Well Albert Einstein once said, ‘the definition of insanity is doing the same Thing over and over again, and expecting results’. But one could argue, ‘if it isn’t broken, don’t try and fix it’.
Often we fall into the trap of approaching training in a way that is familiar or ‘traditional’ because of the culture of a sport, and the approach is ‘tried and tested’.
Like all sports, those that are successful often dictate the culture and methodology to training. This is applicable to the type of dog and person.
The most successful breed of dog across the vast majority of dog sports would arguably be the border collie. A breed selected and designed to ‘want to please’, have an intense desire to do a task, repeatedly, over and over again. They have a desire to run and chase, both attributes which can be utilised to train for dog sports.
Its a catch 22, the majority of successful handlers, select dogs with an innate desire to perform and work, and therefore the methods they use are influenced by the type of dog they train. However, is this ‘the best information’ for our dogs? Is the communication as efficient and effective as we can make it? Is the by product of training with superstition, that dogs that don’t ‘conform’ labelled as ‘weird’, ‘stupid’ or ‘stubborn’? Or is the by-product of a ‘behavioural’ issue like over arousal?
The question to ask is, is what we are doing ‘actually’ working? And is this how I want to train MY dogs?
There is no, correct or incorrect answer to this question.
It really is an opportunity to reflect and decide for yourself.
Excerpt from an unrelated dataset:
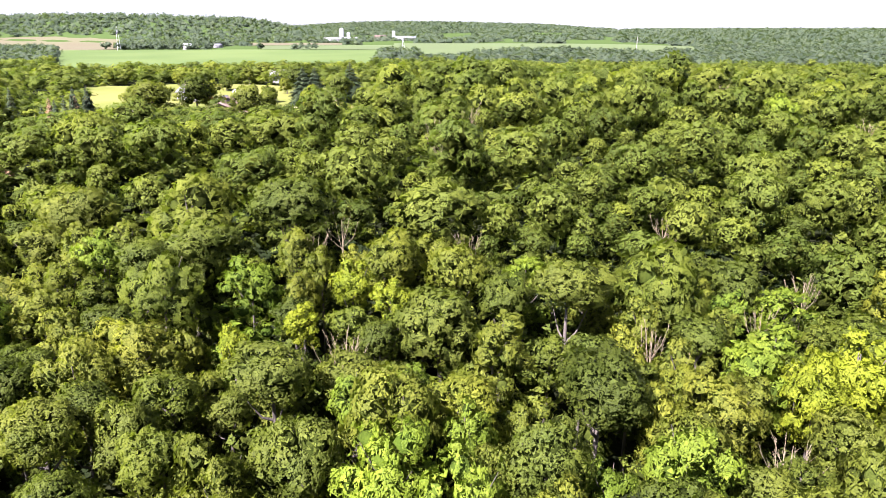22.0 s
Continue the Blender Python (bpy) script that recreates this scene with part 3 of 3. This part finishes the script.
ZONES = {"creek": ["maple"] * 4 + ["ash"] * 6 + ["locust"] * 3 + ["elm"] * 3 + ["poplar"] * 2,
         "silver": ["poplar"] * 6 + ["oak"] * 6 + ["elm"] * 4 + ["maple"] * 4,
         "wood": ["maple"] * 9 + ["oak"] * 8 + ["ash"] * 3 + ["elm"] * 6}
SQUAT = {"oak": 0.88, "maple": 0.95, "elm": 1.1, "ash": 1.05, "poplar": 1.05}
NEAR_W = 96.0


def tree_height(x, y, w):
    return 7.4 + 0.95 * np.minimum(w, 10.5) + mound(x, y)


def scatter(sizes, x0, x1, y0, y1, ok, seed, close=0.41):
    """Trees of several widths, the widest first, standing as close as their crowns allow."""
    g = np.random.default_rng(seed)
    out = []
    for w, fill in sizes:
        n = int((x1 - x0) * (y1 - y0) / w ** 2 * fill)
        p = np.stack([g.uniform(x0, x1, n), g.uniform(y0, y1, n)], 1)
        for x, y in p[ok(p)]:
            if free(x, y, w * close / 0.42):
                take(x, y, w * close / 0.42)
                out.append((x, y, w * g.uniform(0.92, 1.15)))
    return out


def seen_side(p):
    az = np.degrees(np.arctan2(p[:, 0] - 8, p[:, 1] - 60))
    return (az > -60) & (az < 172)


def clear_of_creek(p):
    o = p[:, 0] - creek_x(p[:, 1])
    return ~((o > -9.5 - 4 * (p[:, 1] < 50)) & (o < 5.2) & (p[:, 1] < 80) & (p[:, 1] > -20))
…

Many years ago, I decided to change the approach I took to training dogs. I did so for several reasons. It wasn’t because the ‘methods’ didnt work, far from it. I had been very successful with that approach. It wasn’t even that there was a moral or ethical ‘concern’. I hadn’t done anything to my dog that I would be ashamed about, any ‘mistakes’ I made were due to lack of knowledge rather then malicious intent. And whilst I wouldn’t make some of those training decisions now, I know that it was all part of my own personal dog training journey.
I choose a different path because I wanted a different result. I explain my approach to training then and now, as watching TV in black and white, and now watching a colour HD, surround sound flatscreen! I like that my dogs have a choice, I like they can say ‘not today’ or ‘please’ and ‘thank you’. I LOVE that we can have a conversation and a direct line of communication between us, that takes into account the dogs perspective.
I love that I am conscious, aware and enlightened about my dogs learning. I have data, I have video, I have prepconceptual teaching, I have clear reinforcement placement, I have shaping, I have clarity when aroused….
I have these by looking at my own training objectively and through a new lens. I allowed myself to detach the emotional attachment, superstition and tradition…. Not throwing out the baby with the bathwater, is also wise.
And trust me, it was daunting and scary… But the gains far outweigh the discomfort of growth and change.
Moving forward doesn’t mean forgetting or discarded the past, it means learning from it. This is so relevant in todays climate, and being woke to appropriate and relevantchange is crucial! If you’re happy with what you’re doing, stand by it but also be smart enough to be objective.